### Work instructions
Write out exactly, with no other output, the lines below from the one that contains "Continue the Blender" through the end.

☆ ☆ ☆ ☆ ☆ ☆ ☆

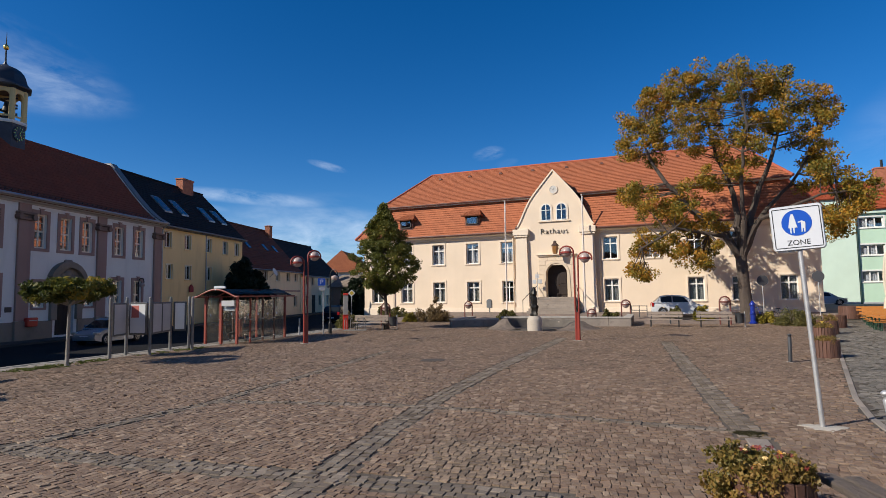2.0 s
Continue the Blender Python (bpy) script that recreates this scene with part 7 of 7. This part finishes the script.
shrub("evergreen_bush", Matrix.Translation((-33.6, 55.5, -0.02)), 3.0, 1.2, 4.3, 220, 0.15, EVERGREEN, 16, "dark evergreens at the end of the street")
ev = ROW_M @ Matrix.Translation((26.7, -2.2, -0.02))
shrub("evergreen_bush", ev, 2.2, 1.3, 5.6, 260, 0.15, EVERGREEN, 11, "tall dark evergreen before the ochre house")
shrub("evergreen_bush", ROW_M @ Matrix.Translation((29.6, -2.0, -0.02)), 1.9, 1.2, 4.7, 230, 0.15, EVERGREEN, 13, "broad dark evergreen before the pale house")

# plants in the tubs
PLANT = leaf_mat("planter_leaves", [(0.06, 0.062, 0.018), (0.15, 0.125, 0.03), (0.3, 0.19, 0.05), (0.3, 0.15, 0.06)])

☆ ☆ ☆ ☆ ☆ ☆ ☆

### Solved exercise
Continue the Blender Python (bpy) script that recreates this scene with part 7 of 7. This part finishes the script.
shrub("evergreen_bush", Matrix.Translation((-33.6, 55.5, -0.02)), 3.0, 1.2, 4.3, 220, 0.15, EVERGREEN, 16, "dark evergreens at the end of the street")
ev = ROW_M @ Matrix.Translation((26.7, -2.2, -0.02))
shrub("evergreen_bush", ev, 2.2, 1.3, 5.6, 260, 0.15, EVERGREEN, 11, "tall dark evergreen before the ochre house")
shrub("evergreen_bush", ROW_M @ Matrix.Translation((29.6, -2.0, -0.02)), 1.9, 1.2, 4.7, 230, 0.15, EVERGREEN, 13, "broad dark evergreen before the pale house")

# plants in the tubs
PLANT = leaf_mat("planter_leaves", [(0.06, 0.062, 0.018), (0.15, 0.125, 0.03), (0.3, 0.19, 0.05), (0.3, 0.15, 0.06)])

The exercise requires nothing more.